Wednesday, January 4, 2012
I acquired a Sherwood 84-22 a few years ago in a state of disrepair-deshabille might be more like it-and some stinkiness about which more anon, mostly because I liked its looks.
The Sherwood dates from the late forties and was probably sold by Montgomery Wards. It was clear from the beginning that it had been made by Danelectro back when they were in Red Bank and before they'd discovered the uses of Homasote as cabinet material.
The circuit is interesting, as it uses the filament of the first preamp tube as a cathode resistor, in conjunction with a resistance on the ground side-which keeps the filament above ground and dumps the detritus into the center tap of the filament winding. It also runs the 12SJ7 pentode pretty hot which makes for some crunchy sounds-not the typical late forties thing.
Along with the Rola field coil speaker, with modest voltages provided by the iron from the House of Freed, it's got its own groove that owes little to anything else of the era.
The overhaul resulted in some head scratching because the stinkiness got worse and finished up with a cloud of evil smelling smoke and lots of distortion. After puzzling over it I realized I had a similar amp in the collection and on opening it up, it was easy to see where the last owner had bodged the circuit which accounted for the stinkiness and lousy vibrato.
Of course, experimenting with odd circuit ideas was something that happened a lot in the House of Nat Daniel. I've seen several variations on this theme, including one which uses a power tube to modulate the field coil current for a Leslie type vibrato effect, and one that uses a potentiometer to adjust the preamp tube filament voltage for yet more cool Danelectro edginess.
The circuit is the same as the Silvertone 1303, and I've seen it in amps from Wabash, Noble, and Danelectro.
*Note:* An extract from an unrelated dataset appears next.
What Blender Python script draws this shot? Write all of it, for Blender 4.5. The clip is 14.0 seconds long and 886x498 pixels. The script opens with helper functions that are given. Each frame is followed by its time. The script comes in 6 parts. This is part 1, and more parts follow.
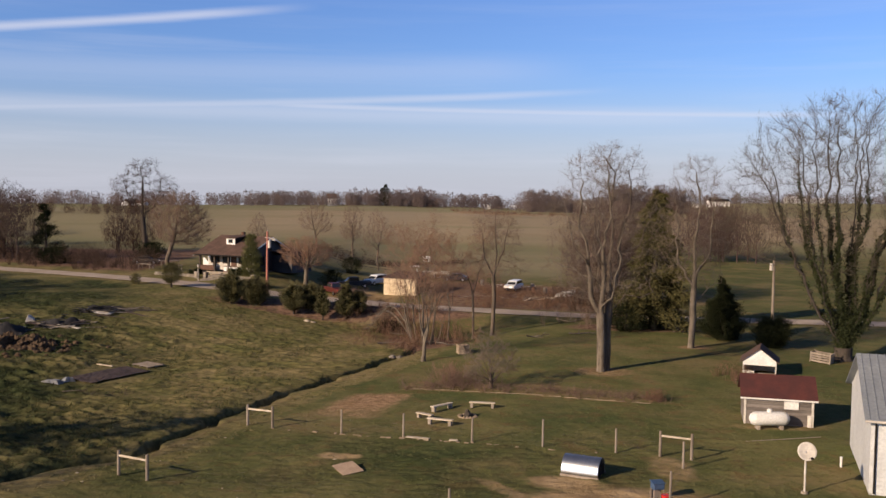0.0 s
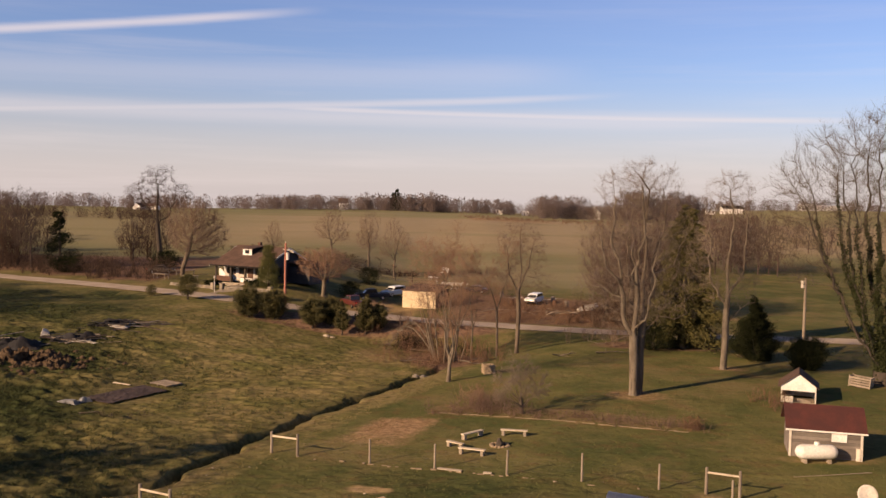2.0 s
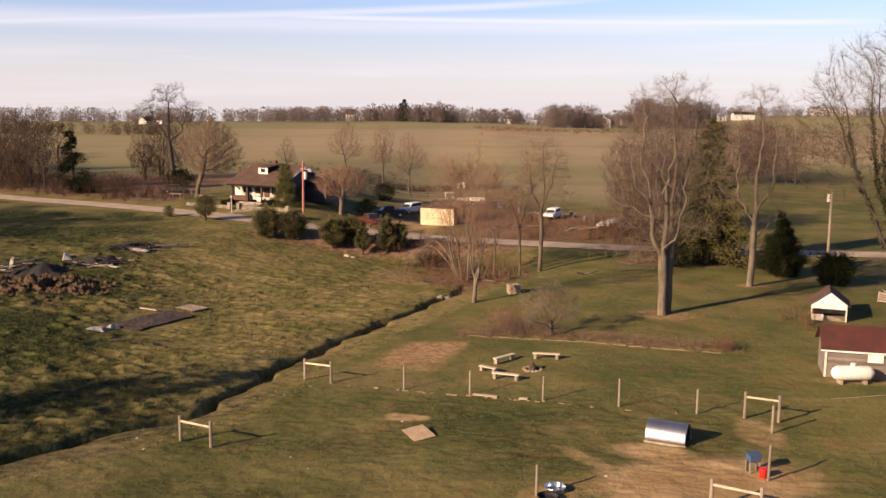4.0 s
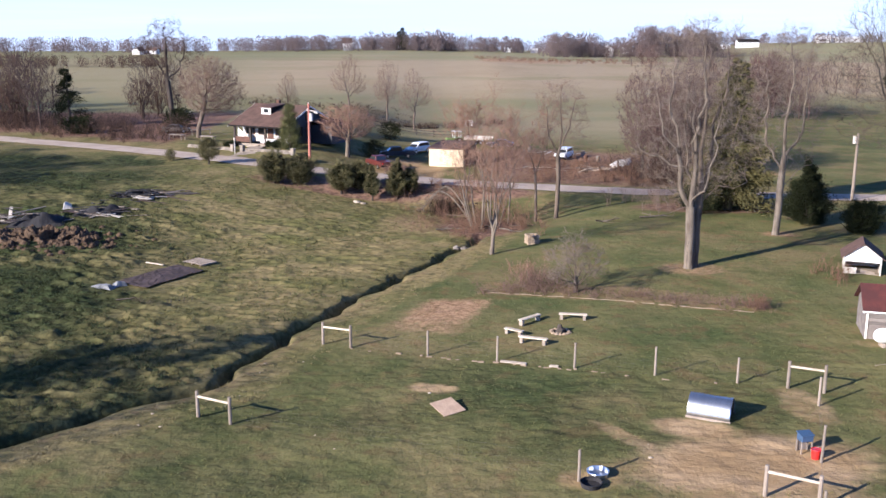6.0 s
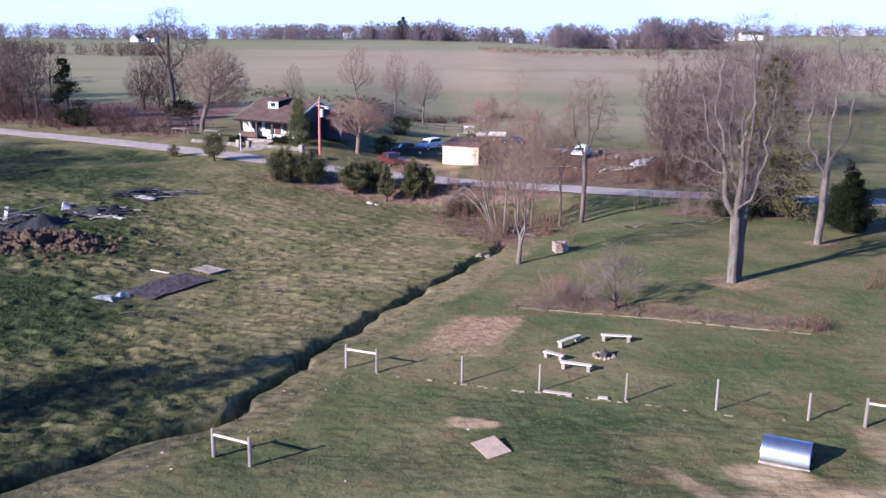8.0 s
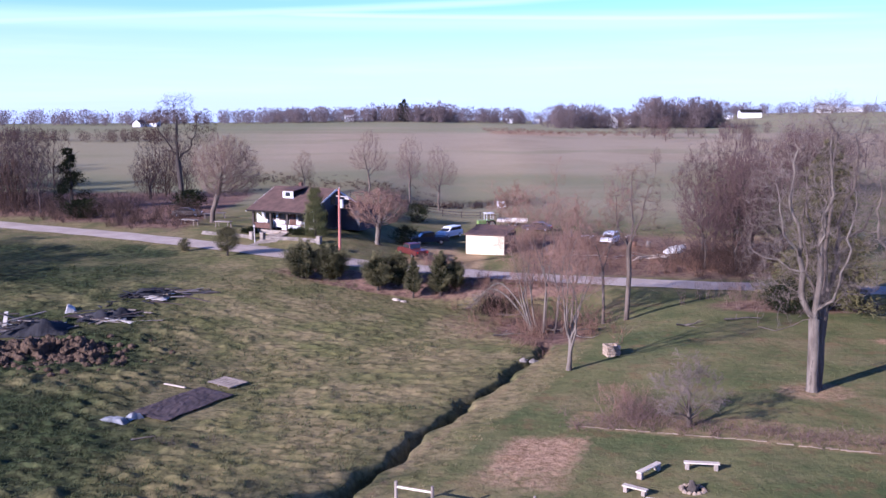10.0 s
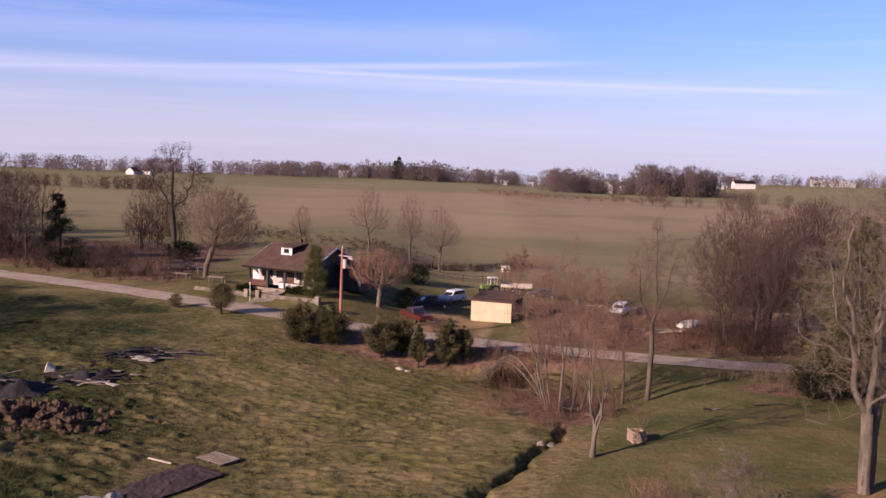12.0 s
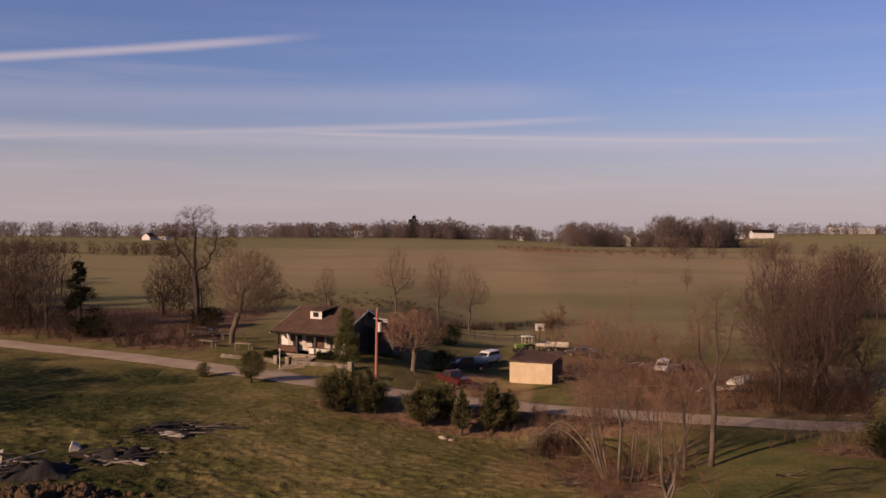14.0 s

As part of a cooperative project I dug up an original copy of the schematic and it was redrawn by Sean Weatherford of Bean Amplifiers, so that was probably the last one the seller got five bucks for.
It is now the world's property, and it would make a great home brew project. Why make yet another tweed Deluxe? This'll get you there in style, plus vibrato to boot.
I've got an 84-23 which is the same amp with an extra 8 inch PM speaker, and it's undergoing a refit as we speak.
How's it sound? Sharp, edgy, and full of fight. It's not smooth at all like a Deluxe but edgy and in your face like you'd expect a guy from Jersey to be.